**What the task requires**
Scan the data beneath this task and copy each line that includes "with".

**Data provided**
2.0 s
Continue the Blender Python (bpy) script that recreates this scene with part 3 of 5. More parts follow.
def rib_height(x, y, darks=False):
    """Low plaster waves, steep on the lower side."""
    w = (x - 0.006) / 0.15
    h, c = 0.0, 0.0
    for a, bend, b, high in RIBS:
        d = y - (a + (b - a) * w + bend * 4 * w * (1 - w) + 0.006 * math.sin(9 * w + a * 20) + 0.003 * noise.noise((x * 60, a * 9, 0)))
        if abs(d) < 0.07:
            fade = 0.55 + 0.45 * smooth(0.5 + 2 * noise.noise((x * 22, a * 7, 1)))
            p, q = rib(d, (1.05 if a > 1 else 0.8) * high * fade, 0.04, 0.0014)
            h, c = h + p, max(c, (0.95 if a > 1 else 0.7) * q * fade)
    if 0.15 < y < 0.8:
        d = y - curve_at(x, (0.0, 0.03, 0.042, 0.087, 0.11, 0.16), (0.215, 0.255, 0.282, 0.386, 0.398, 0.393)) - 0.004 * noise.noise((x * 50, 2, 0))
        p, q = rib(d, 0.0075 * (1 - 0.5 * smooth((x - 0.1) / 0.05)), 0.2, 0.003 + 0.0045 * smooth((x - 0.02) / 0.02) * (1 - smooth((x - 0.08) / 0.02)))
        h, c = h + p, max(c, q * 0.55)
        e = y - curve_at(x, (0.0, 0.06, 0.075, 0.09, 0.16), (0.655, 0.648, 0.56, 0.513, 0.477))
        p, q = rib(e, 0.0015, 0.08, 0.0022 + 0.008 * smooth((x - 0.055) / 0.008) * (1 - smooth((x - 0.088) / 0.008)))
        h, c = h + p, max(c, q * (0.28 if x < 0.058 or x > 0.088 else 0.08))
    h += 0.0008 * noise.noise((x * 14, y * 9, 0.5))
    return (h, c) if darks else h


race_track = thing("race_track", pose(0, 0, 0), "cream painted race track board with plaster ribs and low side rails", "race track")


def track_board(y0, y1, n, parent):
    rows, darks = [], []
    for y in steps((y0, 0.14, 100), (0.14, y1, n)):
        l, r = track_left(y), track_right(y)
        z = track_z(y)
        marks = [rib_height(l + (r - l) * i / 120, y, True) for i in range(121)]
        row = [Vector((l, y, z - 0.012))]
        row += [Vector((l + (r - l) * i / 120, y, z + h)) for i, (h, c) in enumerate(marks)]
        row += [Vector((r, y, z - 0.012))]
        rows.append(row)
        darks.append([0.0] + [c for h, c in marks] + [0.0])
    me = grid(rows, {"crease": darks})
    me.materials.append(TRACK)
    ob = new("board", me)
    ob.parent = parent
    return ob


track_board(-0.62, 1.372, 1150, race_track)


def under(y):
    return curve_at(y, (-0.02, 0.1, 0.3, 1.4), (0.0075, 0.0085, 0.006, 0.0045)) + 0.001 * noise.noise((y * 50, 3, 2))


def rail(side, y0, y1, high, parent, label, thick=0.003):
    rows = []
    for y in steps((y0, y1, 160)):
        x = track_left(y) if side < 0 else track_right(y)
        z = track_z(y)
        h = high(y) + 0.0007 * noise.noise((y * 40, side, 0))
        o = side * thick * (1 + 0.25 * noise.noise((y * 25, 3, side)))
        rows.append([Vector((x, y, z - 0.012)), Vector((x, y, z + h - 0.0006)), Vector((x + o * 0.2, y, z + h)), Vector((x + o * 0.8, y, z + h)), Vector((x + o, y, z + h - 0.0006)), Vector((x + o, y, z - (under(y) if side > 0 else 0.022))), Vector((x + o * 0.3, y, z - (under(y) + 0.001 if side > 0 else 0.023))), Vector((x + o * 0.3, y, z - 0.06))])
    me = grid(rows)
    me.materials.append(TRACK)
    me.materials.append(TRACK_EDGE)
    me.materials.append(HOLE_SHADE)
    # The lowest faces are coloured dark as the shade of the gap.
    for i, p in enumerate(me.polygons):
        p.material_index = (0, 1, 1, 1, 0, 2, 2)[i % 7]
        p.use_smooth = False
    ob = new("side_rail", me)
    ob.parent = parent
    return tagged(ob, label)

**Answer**
Continue the Blender Python (bpy) script that recreates this scene with part 3 of 5. More parts follow.
race_track = thing("race_track", pose(0, 0, 0), "cream painted race track board with plaster ribs and low side rails", "race track")